- INSTRUCTION
Produce nothing but an exact copy of the lines from the one containing "Recreate this scene" through the one containing "import random", and do not carry over pictures.

- DATASET
## START

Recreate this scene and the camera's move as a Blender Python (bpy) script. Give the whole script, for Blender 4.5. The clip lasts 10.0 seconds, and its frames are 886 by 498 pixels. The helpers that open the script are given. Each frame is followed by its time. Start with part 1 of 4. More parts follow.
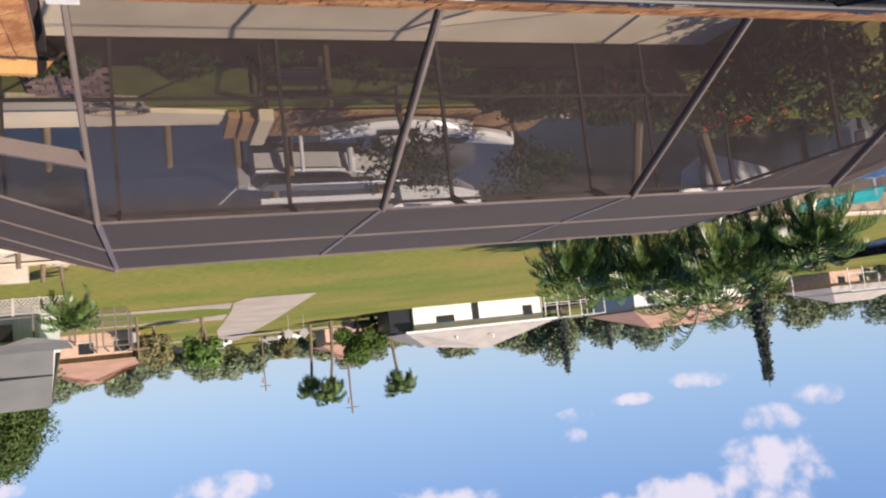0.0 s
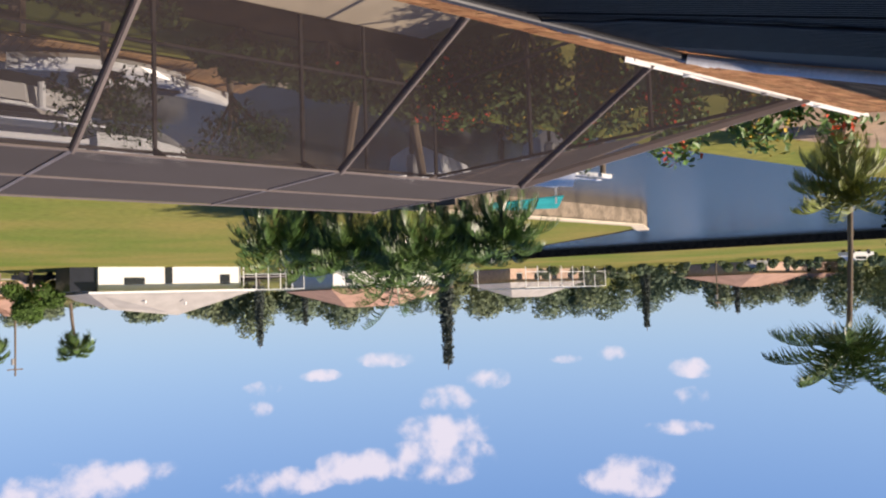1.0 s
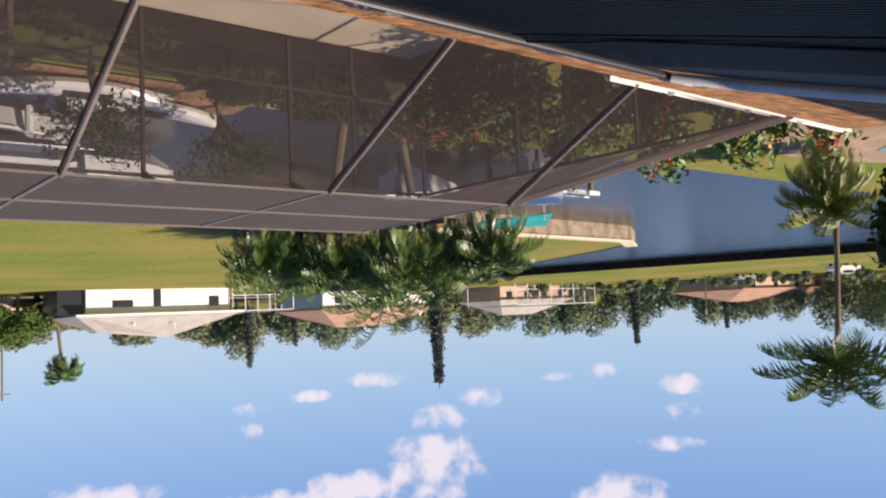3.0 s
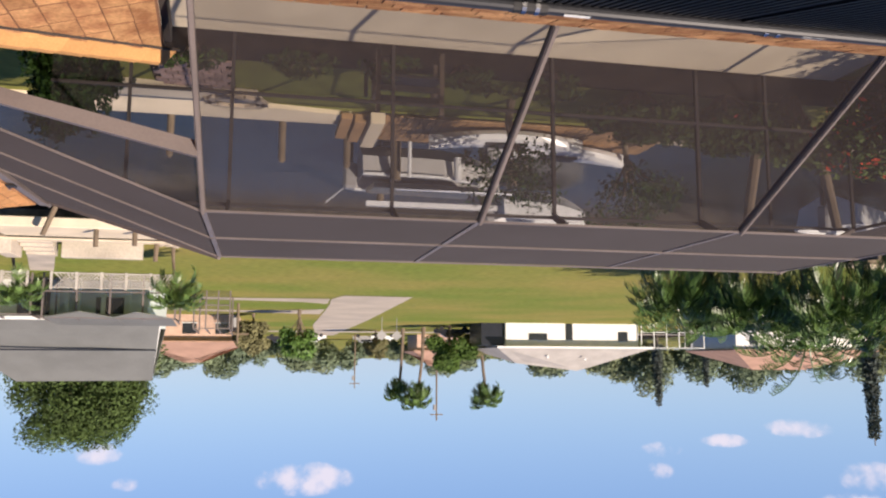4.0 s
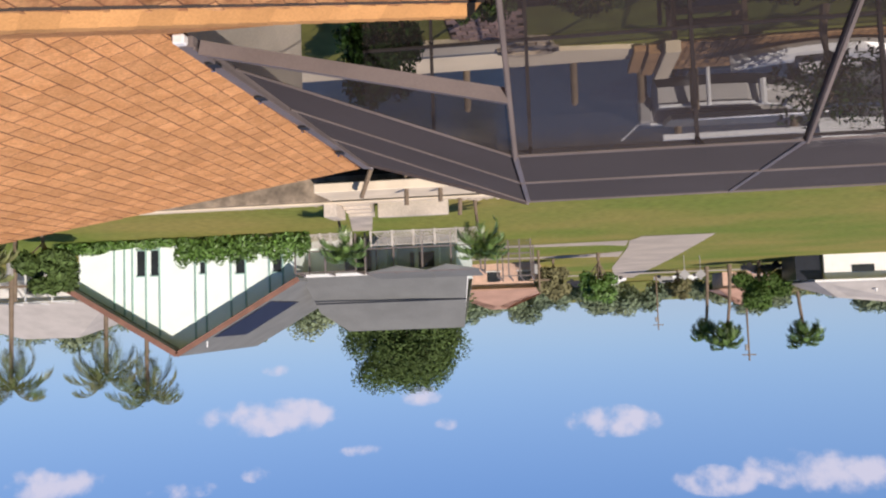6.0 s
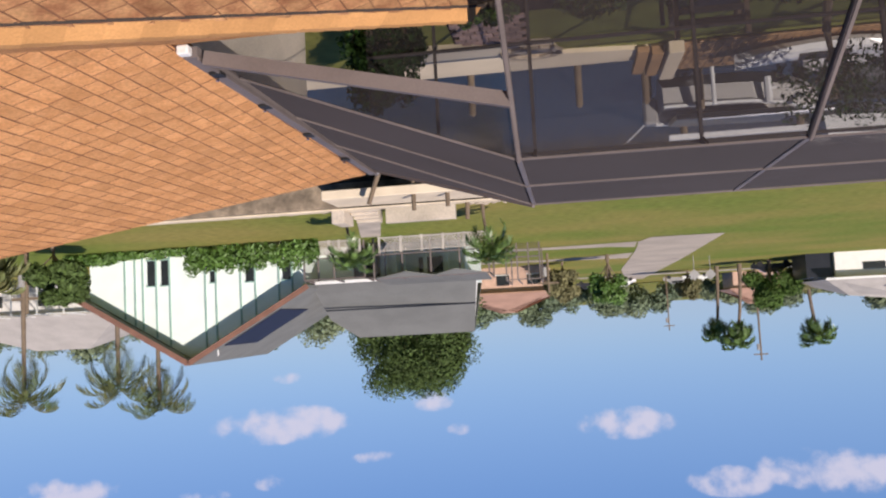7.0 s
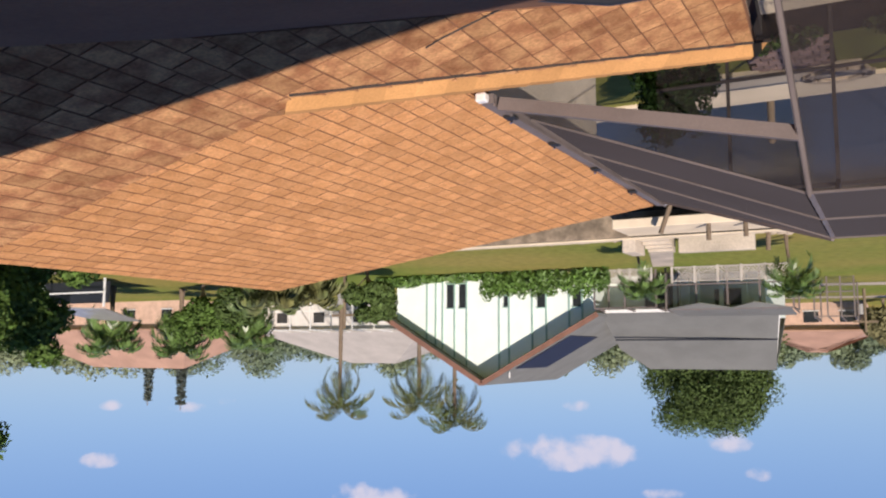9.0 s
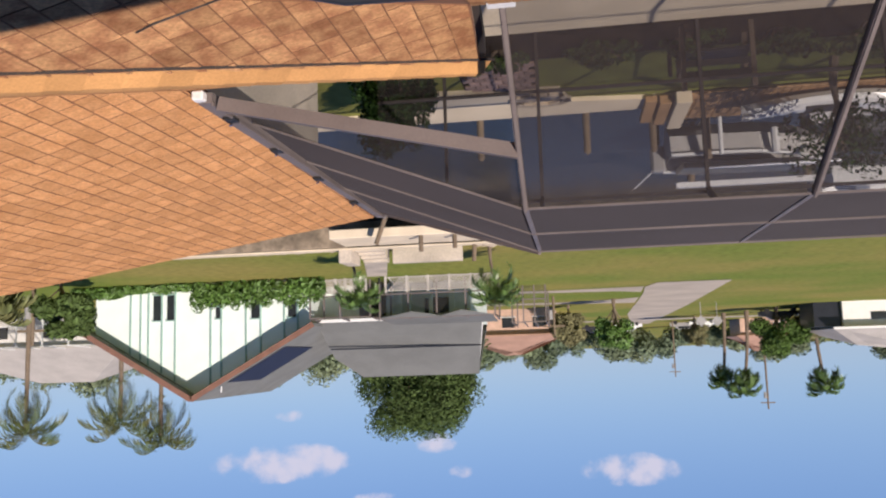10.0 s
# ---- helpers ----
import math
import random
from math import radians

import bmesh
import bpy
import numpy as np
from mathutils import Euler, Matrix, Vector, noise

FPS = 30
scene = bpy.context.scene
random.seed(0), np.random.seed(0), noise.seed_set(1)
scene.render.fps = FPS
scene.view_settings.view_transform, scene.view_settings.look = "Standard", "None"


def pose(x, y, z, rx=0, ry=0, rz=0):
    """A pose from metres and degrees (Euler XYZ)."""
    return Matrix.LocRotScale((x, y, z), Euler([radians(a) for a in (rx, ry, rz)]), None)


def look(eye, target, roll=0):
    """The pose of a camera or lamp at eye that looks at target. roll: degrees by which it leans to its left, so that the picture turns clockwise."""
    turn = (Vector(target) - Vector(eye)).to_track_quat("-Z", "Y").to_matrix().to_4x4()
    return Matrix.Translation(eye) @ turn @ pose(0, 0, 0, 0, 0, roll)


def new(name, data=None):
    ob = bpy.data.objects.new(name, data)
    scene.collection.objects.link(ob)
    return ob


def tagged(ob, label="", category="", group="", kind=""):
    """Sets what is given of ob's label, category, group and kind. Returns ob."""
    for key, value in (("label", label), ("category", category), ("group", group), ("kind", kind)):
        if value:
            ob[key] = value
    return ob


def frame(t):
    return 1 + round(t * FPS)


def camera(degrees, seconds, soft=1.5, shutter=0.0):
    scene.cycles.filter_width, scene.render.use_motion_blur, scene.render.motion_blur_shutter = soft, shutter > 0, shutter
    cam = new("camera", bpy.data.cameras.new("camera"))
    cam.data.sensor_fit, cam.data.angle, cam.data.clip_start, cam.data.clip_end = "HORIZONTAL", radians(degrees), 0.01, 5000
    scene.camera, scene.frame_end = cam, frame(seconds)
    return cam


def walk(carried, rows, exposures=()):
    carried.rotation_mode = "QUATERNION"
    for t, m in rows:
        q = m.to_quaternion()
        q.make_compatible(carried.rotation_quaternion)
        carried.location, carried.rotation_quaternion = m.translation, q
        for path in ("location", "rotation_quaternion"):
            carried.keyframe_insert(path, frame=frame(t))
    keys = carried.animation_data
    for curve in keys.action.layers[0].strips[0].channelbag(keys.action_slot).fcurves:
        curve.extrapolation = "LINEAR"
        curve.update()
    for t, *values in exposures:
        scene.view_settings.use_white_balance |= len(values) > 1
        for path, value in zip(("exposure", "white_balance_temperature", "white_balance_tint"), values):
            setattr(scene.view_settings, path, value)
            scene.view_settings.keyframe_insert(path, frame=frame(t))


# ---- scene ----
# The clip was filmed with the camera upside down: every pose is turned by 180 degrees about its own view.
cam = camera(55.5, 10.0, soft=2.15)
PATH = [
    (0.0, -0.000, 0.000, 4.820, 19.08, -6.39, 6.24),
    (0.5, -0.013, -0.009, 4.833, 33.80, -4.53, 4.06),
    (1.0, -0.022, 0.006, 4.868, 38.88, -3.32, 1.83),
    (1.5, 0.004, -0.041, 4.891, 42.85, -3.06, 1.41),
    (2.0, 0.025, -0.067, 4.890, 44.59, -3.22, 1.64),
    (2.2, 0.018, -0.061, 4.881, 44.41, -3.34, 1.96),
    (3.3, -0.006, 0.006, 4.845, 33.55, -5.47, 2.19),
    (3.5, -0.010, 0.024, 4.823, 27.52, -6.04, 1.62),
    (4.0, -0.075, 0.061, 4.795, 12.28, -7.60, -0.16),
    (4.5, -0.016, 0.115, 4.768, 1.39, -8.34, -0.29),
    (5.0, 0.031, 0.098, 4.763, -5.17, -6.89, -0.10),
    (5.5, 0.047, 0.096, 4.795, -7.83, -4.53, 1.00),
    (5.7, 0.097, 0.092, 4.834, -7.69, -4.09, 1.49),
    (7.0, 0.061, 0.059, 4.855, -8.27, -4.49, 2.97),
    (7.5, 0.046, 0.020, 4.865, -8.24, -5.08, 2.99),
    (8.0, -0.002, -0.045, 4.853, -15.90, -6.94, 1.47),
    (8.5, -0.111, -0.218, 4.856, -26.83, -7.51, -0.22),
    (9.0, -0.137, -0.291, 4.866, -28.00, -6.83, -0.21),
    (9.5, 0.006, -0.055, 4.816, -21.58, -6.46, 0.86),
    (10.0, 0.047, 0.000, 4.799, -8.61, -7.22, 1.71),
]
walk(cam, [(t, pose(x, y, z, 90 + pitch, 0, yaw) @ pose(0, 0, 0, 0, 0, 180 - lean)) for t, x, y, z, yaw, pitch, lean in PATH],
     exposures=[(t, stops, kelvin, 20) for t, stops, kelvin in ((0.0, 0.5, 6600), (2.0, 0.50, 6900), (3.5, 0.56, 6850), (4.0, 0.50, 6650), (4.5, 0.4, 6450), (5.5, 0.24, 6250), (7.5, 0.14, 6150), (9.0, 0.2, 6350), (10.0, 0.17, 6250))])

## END
## START

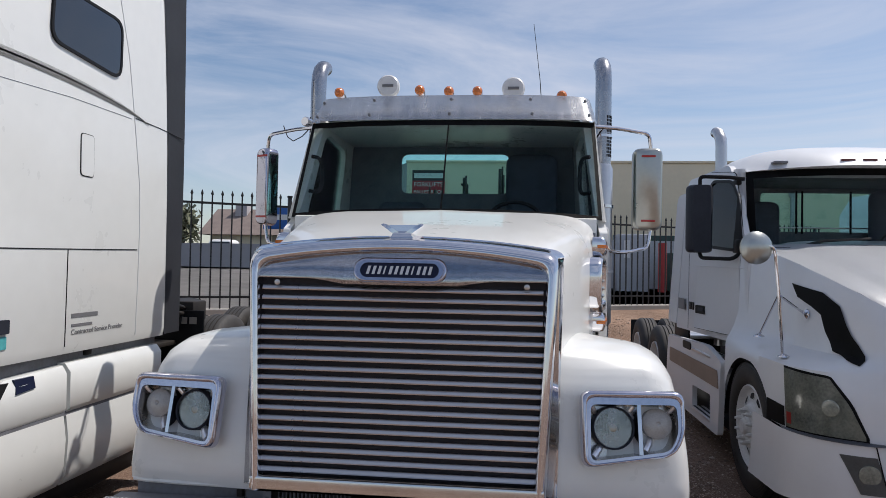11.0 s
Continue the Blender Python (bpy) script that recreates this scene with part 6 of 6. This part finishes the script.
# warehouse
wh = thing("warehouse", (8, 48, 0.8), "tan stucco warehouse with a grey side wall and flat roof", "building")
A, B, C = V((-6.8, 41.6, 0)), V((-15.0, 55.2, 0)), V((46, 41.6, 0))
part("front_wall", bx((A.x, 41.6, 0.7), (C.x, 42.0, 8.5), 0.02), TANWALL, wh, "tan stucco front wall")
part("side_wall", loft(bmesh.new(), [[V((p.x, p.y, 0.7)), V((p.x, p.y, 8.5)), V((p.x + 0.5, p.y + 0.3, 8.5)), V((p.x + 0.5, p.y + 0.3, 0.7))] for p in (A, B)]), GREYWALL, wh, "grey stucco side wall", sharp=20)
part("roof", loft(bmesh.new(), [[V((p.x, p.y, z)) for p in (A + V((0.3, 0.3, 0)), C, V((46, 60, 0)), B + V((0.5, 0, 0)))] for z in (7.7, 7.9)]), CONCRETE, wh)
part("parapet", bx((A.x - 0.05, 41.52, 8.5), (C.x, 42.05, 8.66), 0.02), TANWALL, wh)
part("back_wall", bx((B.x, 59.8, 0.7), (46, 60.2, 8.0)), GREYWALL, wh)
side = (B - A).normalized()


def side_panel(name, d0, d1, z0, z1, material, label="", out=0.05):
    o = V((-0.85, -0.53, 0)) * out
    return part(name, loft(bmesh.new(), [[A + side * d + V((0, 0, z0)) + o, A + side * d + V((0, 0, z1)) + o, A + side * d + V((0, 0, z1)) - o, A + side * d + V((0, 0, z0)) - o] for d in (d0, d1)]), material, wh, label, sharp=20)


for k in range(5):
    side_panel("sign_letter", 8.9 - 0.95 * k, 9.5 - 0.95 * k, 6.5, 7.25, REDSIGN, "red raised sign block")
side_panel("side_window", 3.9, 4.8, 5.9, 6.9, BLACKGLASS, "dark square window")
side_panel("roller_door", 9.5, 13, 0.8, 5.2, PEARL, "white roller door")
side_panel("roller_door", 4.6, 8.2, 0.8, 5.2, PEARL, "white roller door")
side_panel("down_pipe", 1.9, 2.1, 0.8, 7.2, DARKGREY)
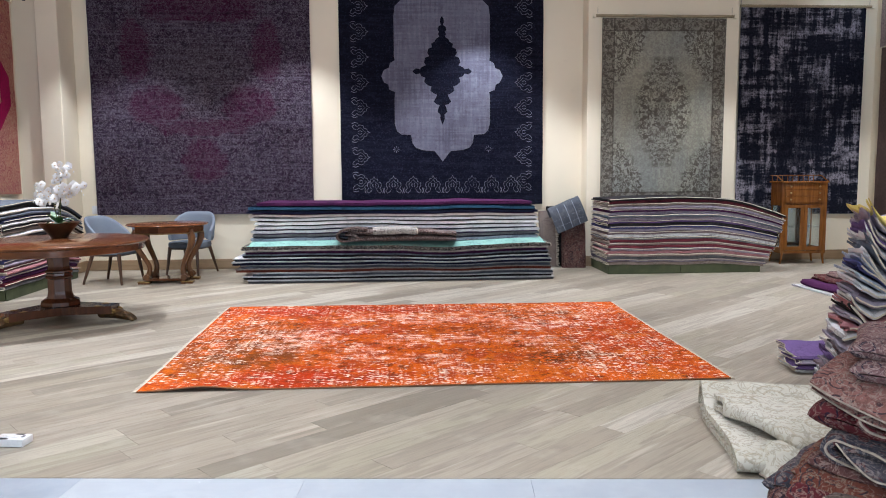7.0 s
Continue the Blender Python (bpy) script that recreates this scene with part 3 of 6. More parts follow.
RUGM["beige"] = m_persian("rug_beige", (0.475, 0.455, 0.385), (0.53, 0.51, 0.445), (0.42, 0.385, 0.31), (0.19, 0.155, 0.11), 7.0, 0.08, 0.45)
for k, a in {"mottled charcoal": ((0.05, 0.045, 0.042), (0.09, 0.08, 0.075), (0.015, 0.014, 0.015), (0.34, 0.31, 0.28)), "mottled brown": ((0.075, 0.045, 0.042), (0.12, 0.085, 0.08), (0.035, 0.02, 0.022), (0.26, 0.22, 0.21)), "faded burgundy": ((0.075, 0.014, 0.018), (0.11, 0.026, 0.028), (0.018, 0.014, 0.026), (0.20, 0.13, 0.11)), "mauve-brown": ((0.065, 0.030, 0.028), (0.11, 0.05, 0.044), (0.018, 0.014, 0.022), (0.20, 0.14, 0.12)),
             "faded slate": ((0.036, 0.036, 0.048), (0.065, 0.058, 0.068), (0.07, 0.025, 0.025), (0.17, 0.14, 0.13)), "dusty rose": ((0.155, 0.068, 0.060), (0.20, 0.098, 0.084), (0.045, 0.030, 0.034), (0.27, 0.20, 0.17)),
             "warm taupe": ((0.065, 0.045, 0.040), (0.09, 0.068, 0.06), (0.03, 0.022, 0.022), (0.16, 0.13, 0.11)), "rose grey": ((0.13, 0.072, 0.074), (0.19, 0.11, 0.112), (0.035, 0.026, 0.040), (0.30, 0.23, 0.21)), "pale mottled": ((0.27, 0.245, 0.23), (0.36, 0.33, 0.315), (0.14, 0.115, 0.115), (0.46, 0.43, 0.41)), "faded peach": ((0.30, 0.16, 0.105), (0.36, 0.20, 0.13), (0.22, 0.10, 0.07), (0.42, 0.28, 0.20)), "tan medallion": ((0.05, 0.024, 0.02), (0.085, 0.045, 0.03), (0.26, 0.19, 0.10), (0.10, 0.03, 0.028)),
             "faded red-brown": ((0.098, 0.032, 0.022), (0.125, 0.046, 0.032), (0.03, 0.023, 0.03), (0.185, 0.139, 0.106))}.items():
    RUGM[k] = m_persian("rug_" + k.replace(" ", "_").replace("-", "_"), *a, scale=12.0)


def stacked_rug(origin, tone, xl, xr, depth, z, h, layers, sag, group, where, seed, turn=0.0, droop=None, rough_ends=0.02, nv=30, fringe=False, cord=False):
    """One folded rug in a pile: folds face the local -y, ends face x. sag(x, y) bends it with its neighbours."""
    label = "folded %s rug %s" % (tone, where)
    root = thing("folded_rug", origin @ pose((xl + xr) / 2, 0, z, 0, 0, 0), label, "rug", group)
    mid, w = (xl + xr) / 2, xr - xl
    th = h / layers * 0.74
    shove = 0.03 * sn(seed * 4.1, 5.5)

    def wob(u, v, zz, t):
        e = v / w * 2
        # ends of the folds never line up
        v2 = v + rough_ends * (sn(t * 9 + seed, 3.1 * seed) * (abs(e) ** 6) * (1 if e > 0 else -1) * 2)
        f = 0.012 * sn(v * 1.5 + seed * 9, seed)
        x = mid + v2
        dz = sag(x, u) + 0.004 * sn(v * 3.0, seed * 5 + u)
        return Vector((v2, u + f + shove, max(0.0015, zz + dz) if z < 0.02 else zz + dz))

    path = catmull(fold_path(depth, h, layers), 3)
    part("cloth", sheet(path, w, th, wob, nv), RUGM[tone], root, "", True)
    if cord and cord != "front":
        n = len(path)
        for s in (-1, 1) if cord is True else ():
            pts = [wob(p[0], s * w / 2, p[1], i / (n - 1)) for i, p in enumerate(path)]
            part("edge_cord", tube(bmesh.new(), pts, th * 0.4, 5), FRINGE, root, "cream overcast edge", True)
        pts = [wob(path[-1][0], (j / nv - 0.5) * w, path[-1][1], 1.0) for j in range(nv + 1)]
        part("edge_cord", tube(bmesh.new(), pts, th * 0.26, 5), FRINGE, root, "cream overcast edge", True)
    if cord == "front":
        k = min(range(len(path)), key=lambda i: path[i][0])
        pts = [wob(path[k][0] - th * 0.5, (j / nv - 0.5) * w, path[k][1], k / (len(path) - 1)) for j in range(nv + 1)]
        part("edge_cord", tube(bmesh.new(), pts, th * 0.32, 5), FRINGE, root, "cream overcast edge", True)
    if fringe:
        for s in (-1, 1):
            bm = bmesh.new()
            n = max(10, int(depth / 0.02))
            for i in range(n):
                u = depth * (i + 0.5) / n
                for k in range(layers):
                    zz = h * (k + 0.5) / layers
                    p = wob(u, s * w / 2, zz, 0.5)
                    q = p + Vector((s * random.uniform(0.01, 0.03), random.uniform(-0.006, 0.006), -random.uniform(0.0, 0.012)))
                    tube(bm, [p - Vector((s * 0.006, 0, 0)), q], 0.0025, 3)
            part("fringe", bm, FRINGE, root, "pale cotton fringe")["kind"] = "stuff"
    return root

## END

- SOLVED EXERCISE
Recreate this scene and the camera's move as a Blender Python (bpy) script. Give the whole script, for Blender 4.5. The clip lasts 10.0 seconds, and its frames are 886 by 498 pixels. The helpers that open the script are given. Each frame is followed by its time. Start with part 1 of 4. More parts follow.
0.0 s
1.0 s
3.0 s
4.0 s
6.0 s
7.0 s
9.0 s
10.0 s
# ---- helpers ----
import math
import random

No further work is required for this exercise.